Interactive

We Are Social: i brand cercano i ‘gamefluencer’. I content creator dominano il mondo degli eSport, forti di community elevate a protagoniste del gioco

Mara Bonavoglia di We Are Social e 'Pow3r' Giorgio Calandrelli

Se n’è parlato durante ‘WTFuture Gamefluencer Edition’, tenutasi venerdì 2 gennaio, dove  WE ARE SOCIAL ha esplorato il crescente fenomeno dei gamefluencer – i creator nel mondo del gaming – il loro ruolo rispetto alle community e la loro rilevanza per il settore della comunicazione.

“In WAS abbiamo creato una divisione globale che si occupa del gaming, non ancora in tutti i nostri uffici nel mondo, ma con una forte presenza di almeno alcune unità ovunque siamo attivi”, ha spiegato l’Innovation Director di We Are Social Luca Della Dora.

Perché oggi la figura del gamer è diventata un modello a cui aspirare, in grado di riunire intorno a sé community di persone molto attive e coinvolte con cui crea un dialogo diretto. In questo scenario, per i brand diventa sempre più importante comprendere in che modo si possono inserire in questo legame.

“In realtà dall’evoluzione del gamer classicamente ritratto, quello dello stereotipo, un po’ nerd, chiuso in casa a giocare da solo per ore, che ha pochi o nulli contatti sociali, è uscita una figura totalmente diversa che sta diventando sempre più popolare, che ha conquistato il mondo degli eSport, a loro volta evoluti negli anni, sia agendo come gamer pro, sia come entertainer e streamer”, ha sottolineato Della Dora.

Il mondo del gaming, innanzitutto, ha raggiunto dimensioni economiche superiori a quelle del cinema: quando si parla di un successo cinematografico come Avatar che ha racconto ricavi globali di circa 2,9 miliardi di dollari, a fronte di un investimento di un paio di centinaia di milioni, si tende a dimenticare che – a sostanziale parità di denaro investito – il gioco GTA (Great Theft Auto) ha ricavato oltre sei miliardi in tutto il mondo. E se qualche anno fa si realizzavano videogiochi ispirati ai film, oggi i game hanno rese grafiche superiori a quelli dei migliori prodotti cinemetografici, e sono doppiati dagli autori più famosi.

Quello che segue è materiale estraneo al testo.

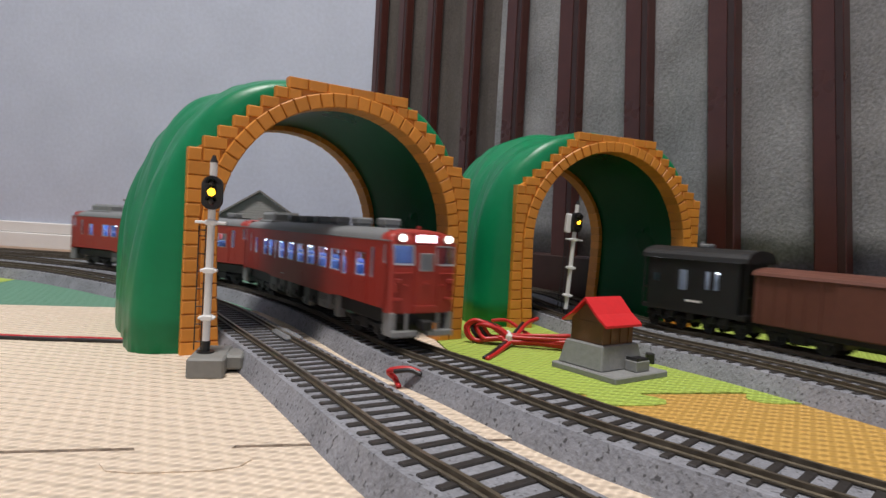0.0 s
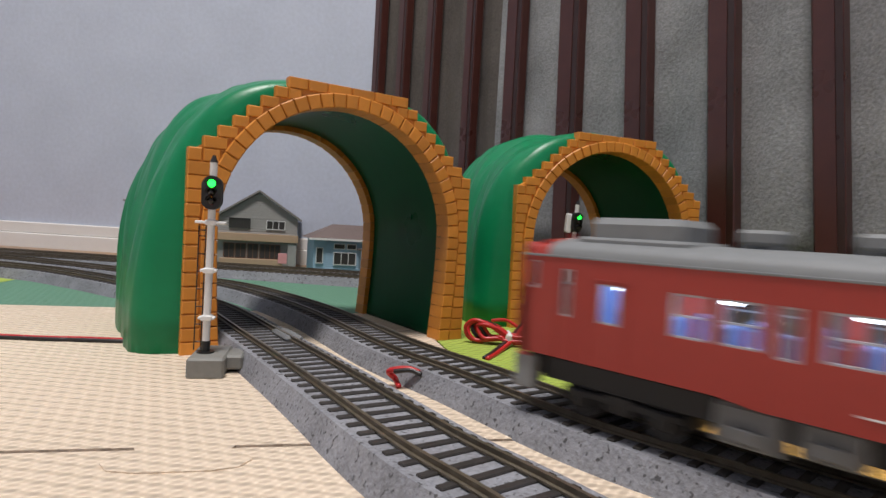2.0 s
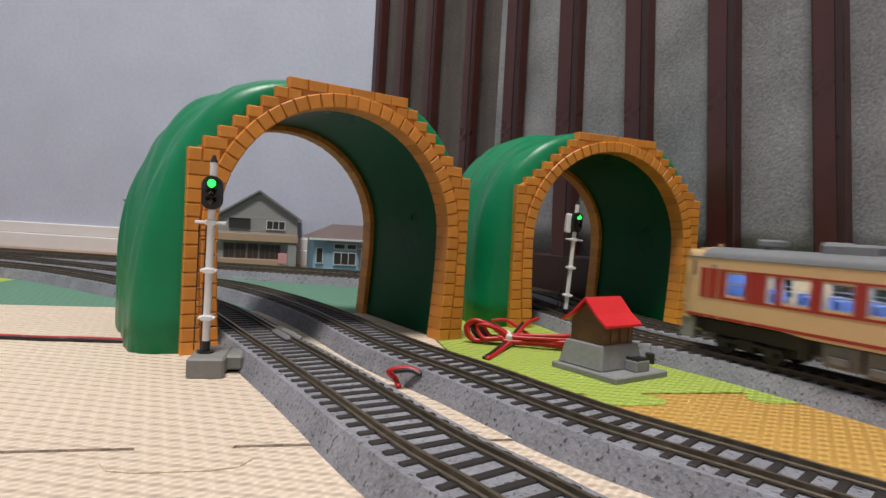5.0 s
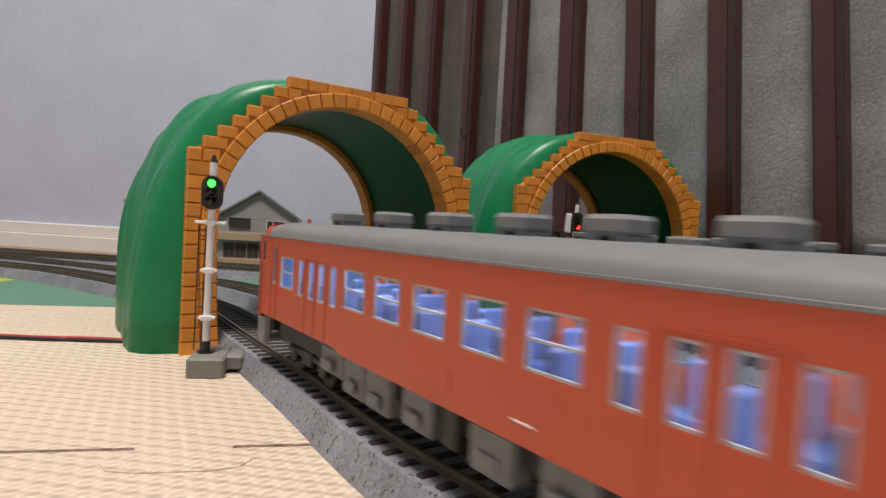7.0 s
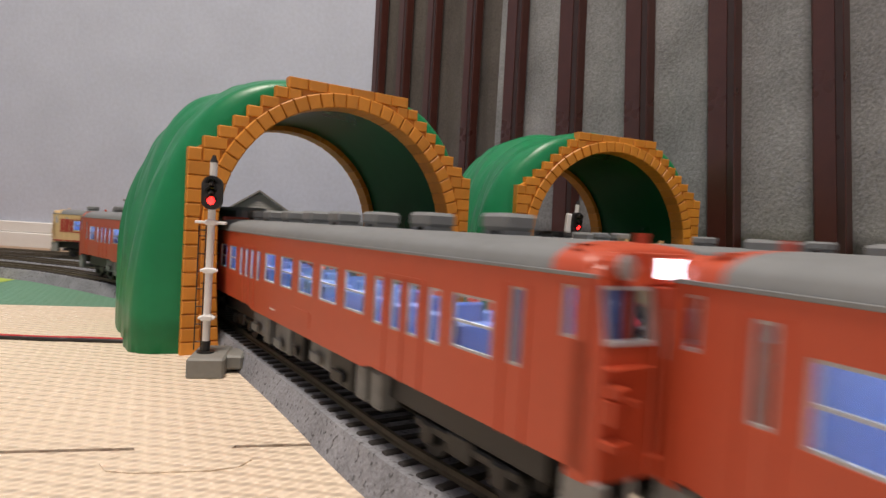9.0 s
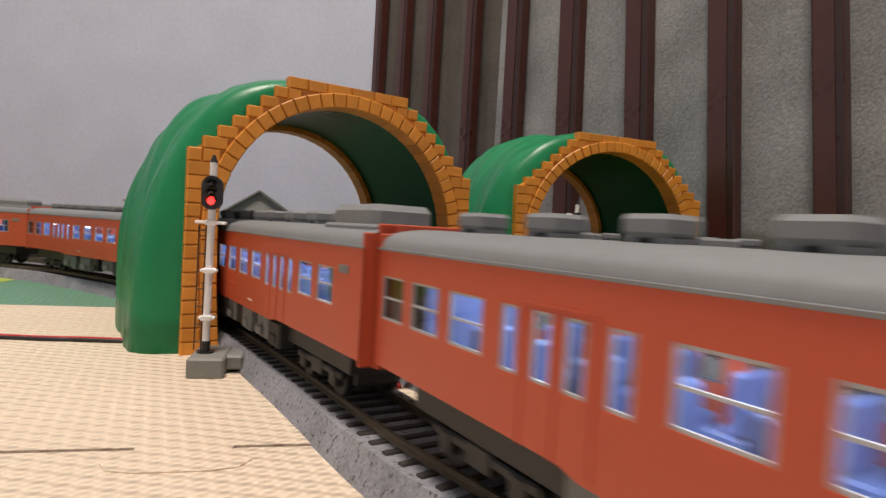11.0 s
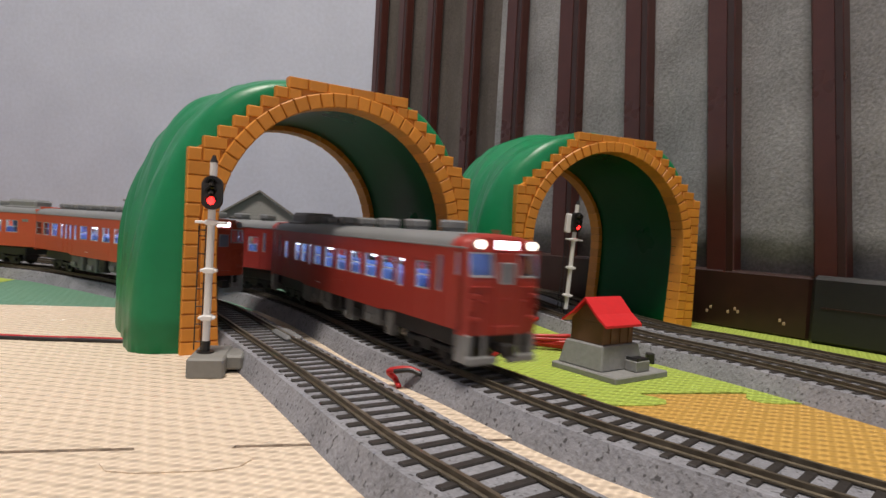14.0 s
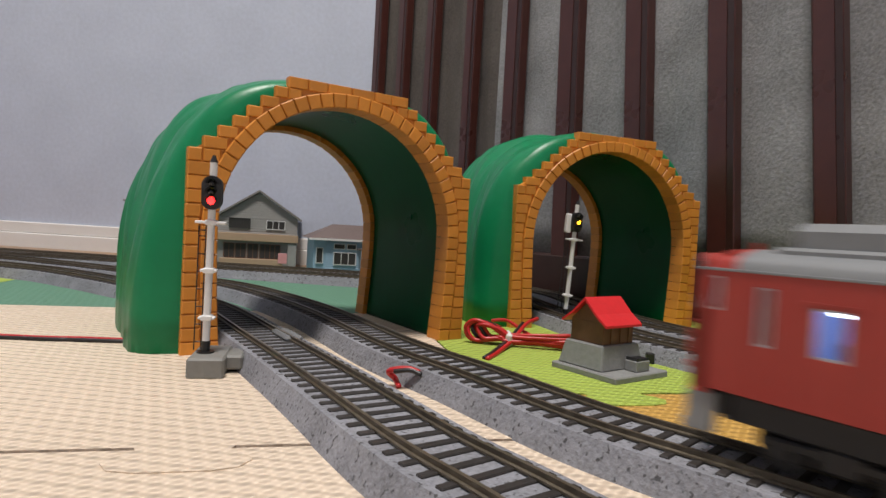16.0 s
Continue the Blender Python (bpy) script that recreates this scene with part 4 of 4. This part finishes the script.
def aspect(lamps, changes):
    """Turns the lit face of one lens to the front and the others away: 0 green, 1 yellow, 2 red."""
    for k, lens in enumerate(lamps):
        rest = lens.matrix_basis.translation.copy()
        rows, turn = [], None
        for t, lit in changes:
            goal = 0 if lit == k else 180
            if turn is None or goal == turn:
                rows.append((t, goal))
            else:
                rows += [(t - .1333, turn), (t - .1, turn + (goal - turn) * .25), (t - .0667, turn + (goal - turn) * .5), (t - .0333, turn + (goal - turn) * .75), (t, goal)]
            turn = goal
        rows.append((16, turn))
        keep = {}
        for t, a in rows:
            keep[round(max(t, 0), 3)] = a
        walk(lens, [(t, Matrix.Translation(rest) @ Matrix.Rotation(radians(a), 4, "Z")) for t, a in sorted(keep.items())])


def motions():
    times = [i * .1 for i in range(161)]
    # the red train runs its loop, facing along the line
    for k, car in enumerate(train_a):
        walk(car, [(t, T2.seat(smooth_at(A_FRONT, t) - .124 - PITCH * k)) for t in times])
    # the orange train draws away through the tunnel: distance of its last cab along the line
    for k, car in enumerate(train_b):
        back = Matrix.Rotation(math.pi, 4, "Z") if k in (1, 3) else Matrix()
        walk(car, [(t, T1.seat(smooth_at(B_TAIL, t) - .1345 - .2725 * k, .091) @ back) for t in times])
    # the cream train goes away on the third line, the goods train comes on the fourth
    for k, car in enumerate(express):
        walk(car, [(t, T3.seat(smooth_at(E_LEAD, t) - .124 - PITCH * k)) for t in times])
    for car, d, half in zip(freight, (0, .098, .222), (.026, .034, .034)):
        walk(car, [(t, T4.seat(smooth_at(F_CAB, t) - d, half) @ Matrix.Rotation(math.pi, 4, "Z")) for t in times])
    aspect(lamps_1, [(0, 1), (.8, 0), (7.3, 2)])
    aspect(lamps_2, [(0, 1), (1.3, 0), (5.2, 2), (15.8, 1)])


A_FRONT = [(0, .625), (3, 1.498), (11.6, T2.length - .0172), (16, T2.length + 1.2632)]
B_TAIL = [(0, 2.885), (6.5, 1.7165), (7, 1.6215), (7.5, 1.534), (8, 1.438), (8.5, 1.349), (9, 1.260), (11.5, .8155), (12, .725), (12.5, .639), (13, .552), (13.5, .464), (15, .19), (15.3, .115), (16, -.06)]
E_LEAD = [(0, 1.25), (9.2, 3.09), (11.3, 3.51), (11.7, 3.74), (12.5, 4.1), (16, 4.95)]
F_CAB = [(0, 2.312), (16, -.328)]

# tracks last: many small pieces
track(T1, -.25, 1.12, "grey model track with brown rails, curving through the tunnel")
track(T2, -.2, 1.1, "grey model track with brown rails, beside the hut")
track(T3, 1.6, 3.2, "grey model track with brown rails, leading through the far tunnel")
track(T4, 1.6, 3.2, "grey model track with brown rails, along the bed base")
motions()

Il gaming, in altri termini, è diventare un caposaldo della pop culture attuale, ed è stato capace di costruire interno a sé un intero universo che è seguito non più da ‘spettatori’, bensì da ‘partecipanti’ a diverso titolo delle vicende del gioco. E a quelle guidate dai ‘gamefluencer’, la figura che è emersa quasi logicamente dalla crasi tra il gamer di successo, l’influencer che è diventato, e la community che lo segue.

“La figura del gaminfuencer è diventata di particolare interesse per i brand”, ha aggiunto Della Dora, “perché riunisce in se tre pillar significativi per la brand communication: l’esistenza di una community con chi le interazioni sono quotidiane, praticamente 1to1, in tempo quasi reale, anche durante il gioco; la capacità di co-creazione per realizzare insieme al brand campagne impegnandosi in prima persona; la coerenza tra il suo agire nel gioco e al di fuori di esso”.

Il gaming e l’eSport in particolare sono quindi diventati, e lo stanno diventando sempre più, veri e propri media che arrivano a occupare il prime time di quei palinsesti sempre più parcellizzati dagli OTT, e raccolgono anche le iniziative di fashion brand, come Balenciaga e Nike, raddoppiate dall’esplosione degli NFT e del Web3.0, o attività come la Lavazza Arena su Roblox, per aiutare la riforestazione dell’Amazzonia.

Per approfondire l’argomento, a fianco del team dell’agenzia, è intervenuto anche ‘Pow3r’ (Giorgio Calandrelli), uno dei content creator più seguiti del settore in Italia, che ha raccontato la sua trasformazione da semplice giocatore che occupava il tempo da ‘povero’ esiliato in Francia per lavoro, che giocava per passione, in un tempo in cui non c’era soldi in palio, a protagonista di progetti come quello realizzato da WAS per Vodafone, a Lucca e a Milano.